The Story About an Event in My Life
One of the reasons we travel is to break away from the normalcy of our lives and
create new vivid memories. All of us who travel know that the experience is usually
an invitation to challenge ourselves, to change our perspective about our lives, and
to reassess meaning. We often return from these experiences with personal realizations,
and the process of recounting our travel stories is as much about sharing those
realizations as sharing the sense of beauty or interest in the place visited.
Strangely enough, while almost everyone tells good travel stories, it is often difficult
to make an effective multimedia piece from these stories.
We rarely think about constructing a story with our photographs or videos in advance of a trip.
And we do not want to take ourselves out of the most exhilarating moments by taking out a camera and recording. Before your next trip, think about creating a story outline based on an idea prior to your visit, as well as what sorts of images, video, or sounds would be useful to establish the story.
Accomplishment stories are about achieving a goal, like graduating from school, landing a major contract, or being on the winning team in a sporting event. These stories easily fit into the desire–struggle–realization structure of a classic story. They also tend to be documented, so you might find it easy to construct a multimedia story. Televised sporting events have taken up the accomplishment story as a staple, and it might be helpful for you to carefully examine an “Olympic moment” to see how they balance the acts of establishing information, interviews, and voice-over.
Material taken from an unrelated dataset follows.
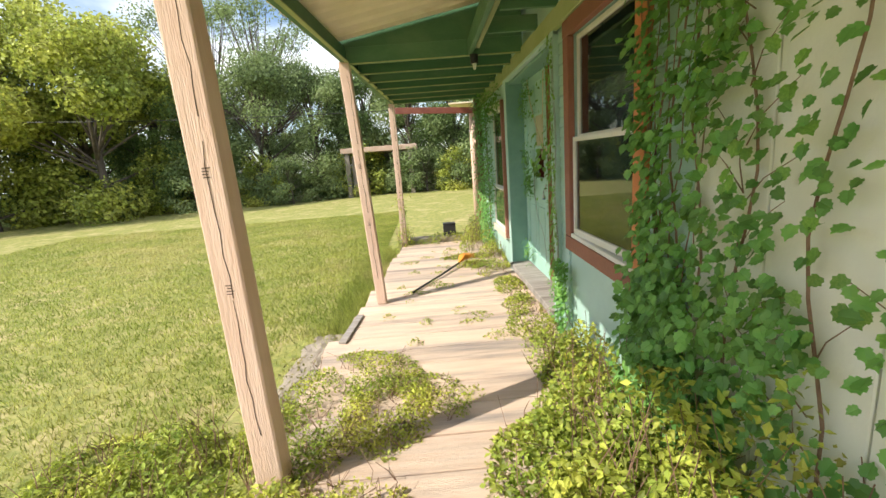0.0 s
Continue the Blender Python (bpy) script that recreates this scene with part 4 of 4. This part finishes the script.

- What was the event (time, place, incident, or series of incidents)?
- What was your relationship to the event?
- With whom did you experience this event?
- Was there a defining moment in the event?
- How did you feel during this event (fear, exhilaration, sharpened awareness, joy…)?
- What did the event teach you?
- How did this event change your life?
The Story About a Place in My Life
Up until this century, 90% of the world’s population died within a ten-mile radius of
the home where they were born and raised. While this now might be difficult for us to
imagine, our sense of place is still the basis of many profound stories. One of the earliest
interactive storytelling websites, 1,000 Rooms, a German-based project, invited
people to submit a single image of a room in their home and tell a story about their
relationship with it. Hundreds of people responded with their own intimate stories.
You may have a story about your current home, an ancestral home, a town, a park, a
mountain or forest you love, a restaurant, store, or gathering place. Your insights into
place give us insight about your sense of values and connection to community.
- How would you describe the place?
- With whom did you share this place?
- What general experiences do you relate to this place?
- Was there a defining experience at the place?
- What lessons about yourself do you draw from your relationship to this place?
- If you have returned to this place, how has it changed?
The Story About What I Do
For many people with professional careers, a life story is shaped by their job. Author
and oral historian, Studs Terkel, collected a series of interviews in his book, Working,
to demonstrate that we all have unique ways of perceiving and valuing what we do.
And while jobs help to give some people a sense of identity, people also refer to their
hobbies or social-commitments when thinking about who they are.
A good story often comes from looking at the familiar in a new way and with a new
meaning. The details of the tasks, the culture of the characters that inhabit our workplace, or our spiritual or philosophical relationship to our work or avocation can lead us into many stories.
- What is your profession or ongoing interest?
- What experiences, interests, and/or knowledge in your previous life prepared you for this activity?
- Was there an initial event that most affected your decision to pursue this interest?
- Who influenced or assisted you in shaping your career, interest, or skill in this area?
- How has your profession or interest affected your life as a whole (family, friends, where you live)?
- What has been the highlight of your vocation?
Other Personal Stories
Sharing the experience of overcoming a great challenge in life is a fundamental
archetype in human story making. If you can transmit the range of experience from
descent, to crisis, to realization, then you can always move an audience.
Romance, partnership, familial or fraternal love all naturally lend themselves to the
desire-struggle-realization formula. We all want to know how someone met their
partner, what it was like when the baby was born, or what our relationship is with
our siblings and parents. We constantly test other people’s experiences in these
fundamental relationships to affirm our own. These are also stories that tend to have
plenty of existing documentation.
The process of learning is a rich field to mine for stories. The detective in us gets great
pleasure in illustrating how we uncovered the facts to get at a truth, whether it is in
fixing a broken bicycle or developing a new product.
As you decide what story would best serve your needs, keep in mind that these
categories are in no way sacrosanct, and they intersect in a number of ways. It is also
probable that you will come up with your own additional categories or other ways of
dissecting the stories in your mind.